Martin Butler - Bentley and I have always worked as a two-person crew - him on camera, me on sound. Both of us are close friends with the actors, having lived with them for several months. Our kit is deliberately small and portable. The lack of strangers or distracting equipment certainly makes for a more comfortable environment for our cast. We also showed them rushes, discussed performance and engaged them in the process wherever possible.
In a previous interview you mentioned that there were problems with another tribe when you were filming. How did you get around that and can you tell us a little about the unique production issues that came up filming on a remote island?
Martin Butler - Astonishingly, the men thought the enemy tribe, the Imedin, should be played by the tribe with whom Yakel were having a real-life bloody land dispute. They saw great potential: just as the enemy tribes come together in the film, so too will they. Our host, Lingai, went across the valley to ask. It didn’t go well. Their chief flatly refused, calling Lingai a bastard – which is the worst possible thing you can say to a Tannese man as it implies he has no right to his land. Lingai beat him up, and several other men when they tried to ambush him. The film nearly ended before it began but all was eventually resolved by a meeting where pigs and kava were exchanged. They decided it would be better to cast Supreme Chief Mikum and his people as the Imedin. With a real-life nickname, Tangalua (Snake), he couldn’t have been more menacing.

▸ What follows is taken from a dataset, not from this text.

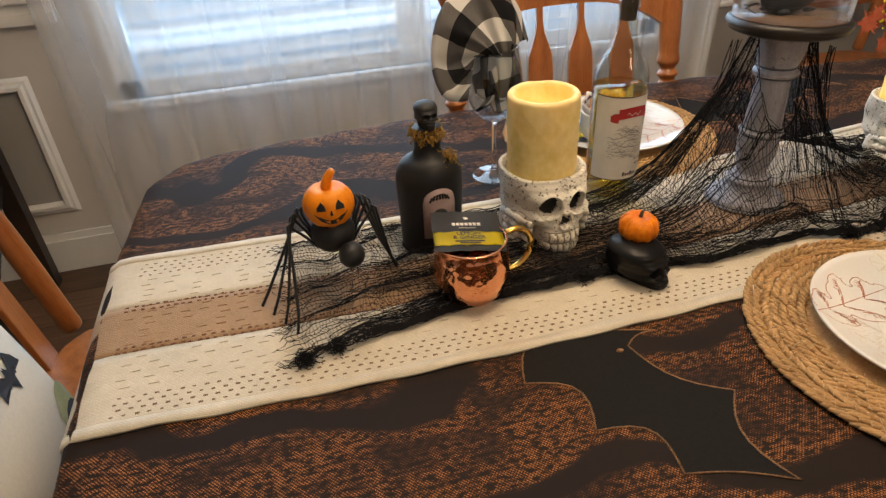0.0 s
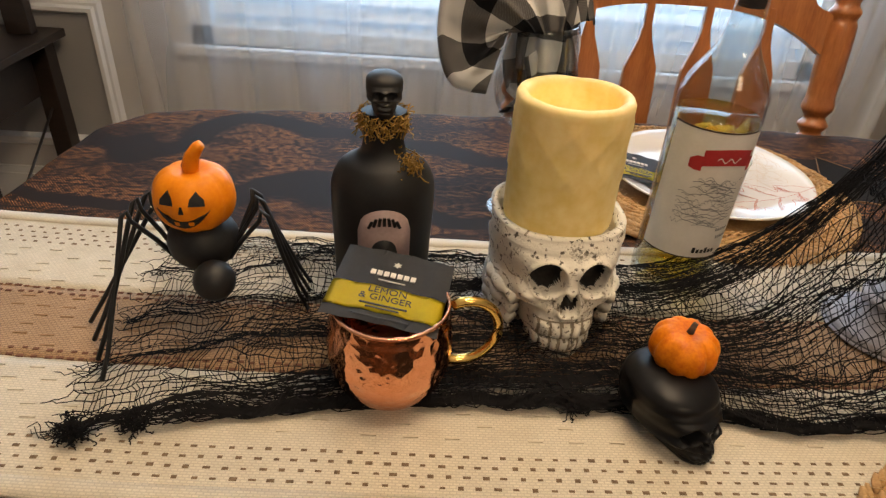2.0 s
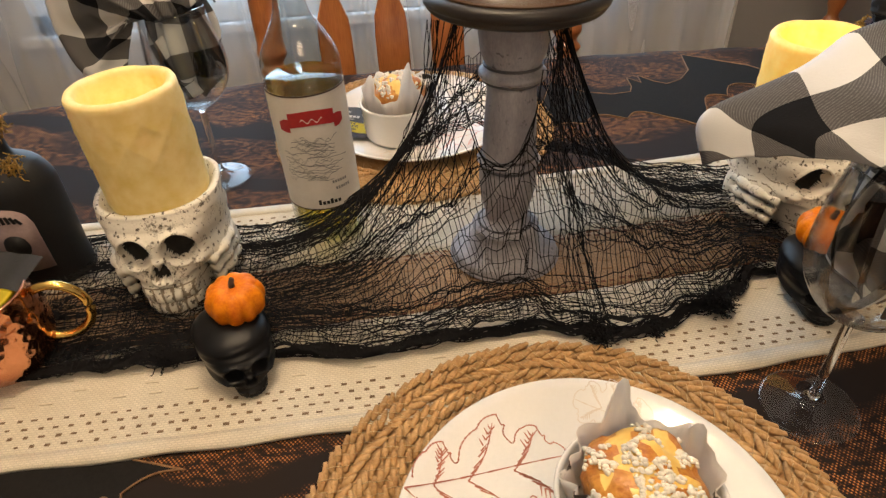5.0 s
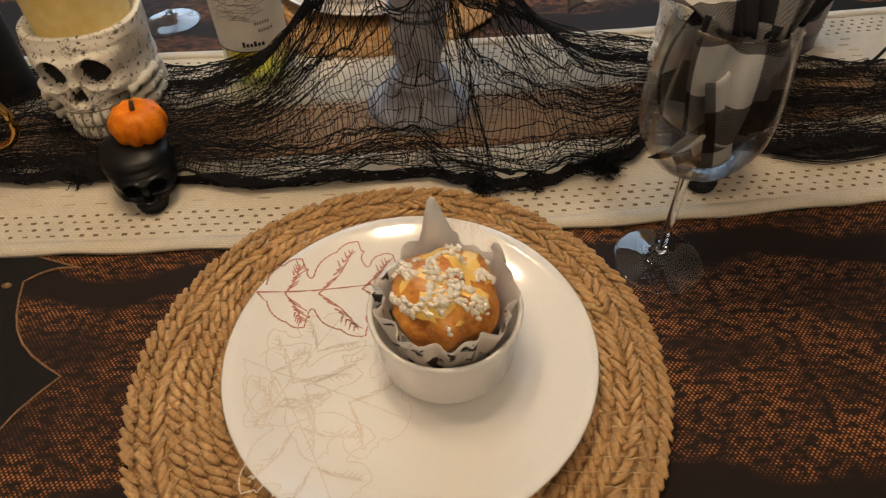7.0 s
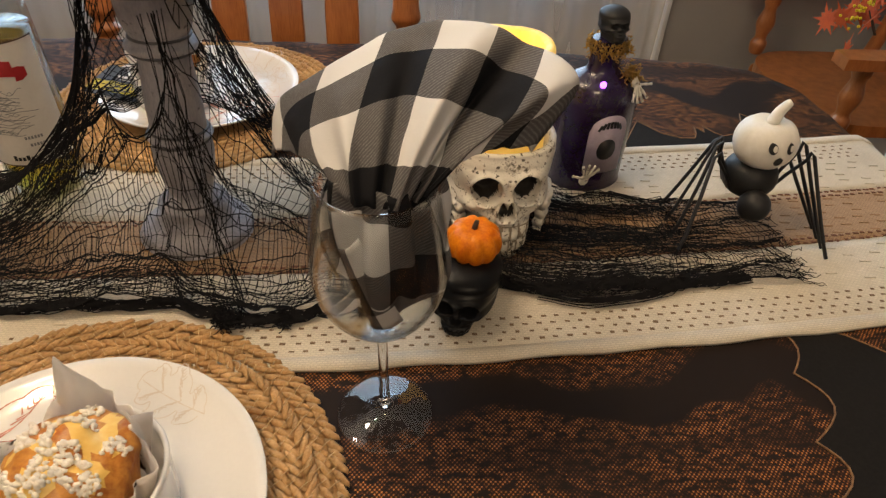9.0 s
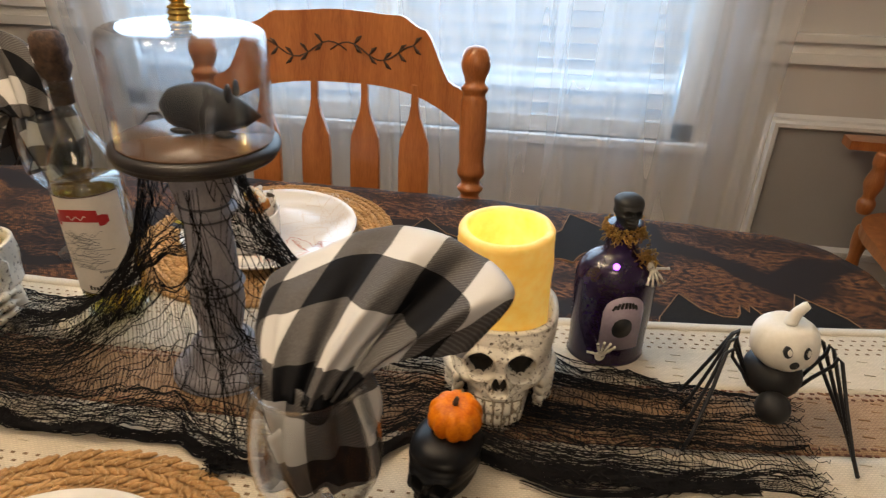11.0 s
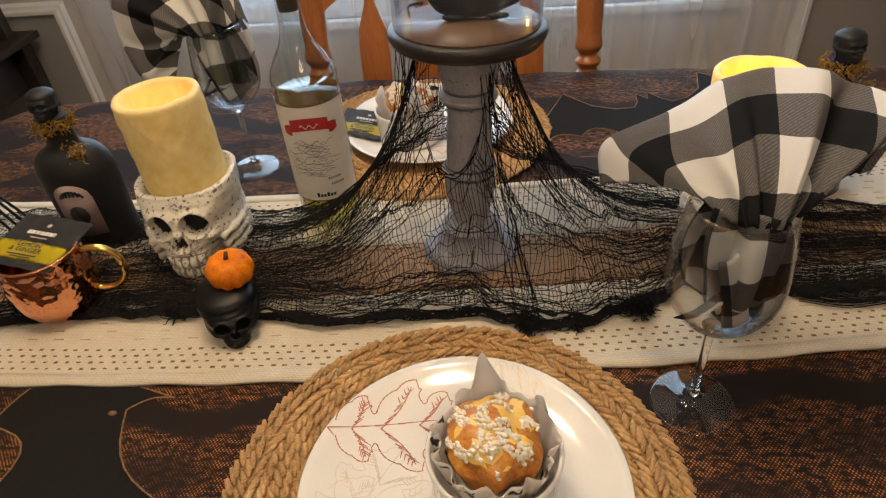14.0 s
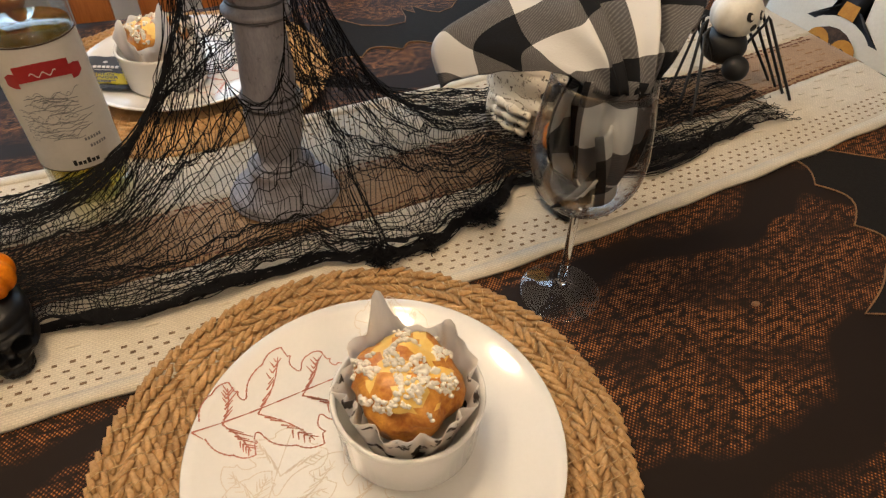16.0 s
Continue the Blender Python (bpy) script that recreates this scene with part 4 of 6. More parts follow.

Many of the scenes in Tanna are shot on the top of an active volcano, and it looks remarkable in the film. This is the kind of action you can’t plan; do you feel your background in documentary opened you up to the unscripted moments that make Tanna feel so real?
Martin Butler - Absolutely. We’ve learned over the years to always be ready to catch moments of magic that might appear anytime. Bentley has an uncanny ability to be pointing the camera in the right place at the right time. We also shoot hand held much of the time, which if you’re good at it (and Bentley is the best), it can really engage you in the flow of the action and dialogue.
The two leads are stunning and captivating to say the least. In fact none of your actors speak English or have any acting experience. Can you tell us a little how you induced the raw performances from the cast?
Martin Butler - Culturally they are very expressive people and often they were playing themselves, or at least playing situations that were absolutely real for them. We worked hard, to ensure that everyone understood the context of the scene. We encouraged spontaneity and improvisation. The romance scenes were harder but with patience and lack of pressure we managed to find the right chemistry. The other crucial factor in the quality of the performances is the brilliant editing of the incomparable Tania Michel Nehme.
We understand that the Chiefs of the Tanna were the first to see this film, and they have told you that they consider it their own. They said it reflected the truth and would keep their culture strong. How do you hope this film will reflect on the people of Tanna?
Martin Butler - We feel the Chief's verdict is the best review we’ll ever get. They are immensely proud of the film and feel it reflects the truth about Kastom. We hope that it enables many people to experience this very vibrant culture.
Do you think there is a risk that the film could expose the community in anyway?
Martin Butler - Yakel is only a half hour drive from the nearest town. Their decision to remain true to Kastom is by choice not isolation. They know about the outside world. There may be a few more tourists visiting the village but they are used to that and know how to handle it.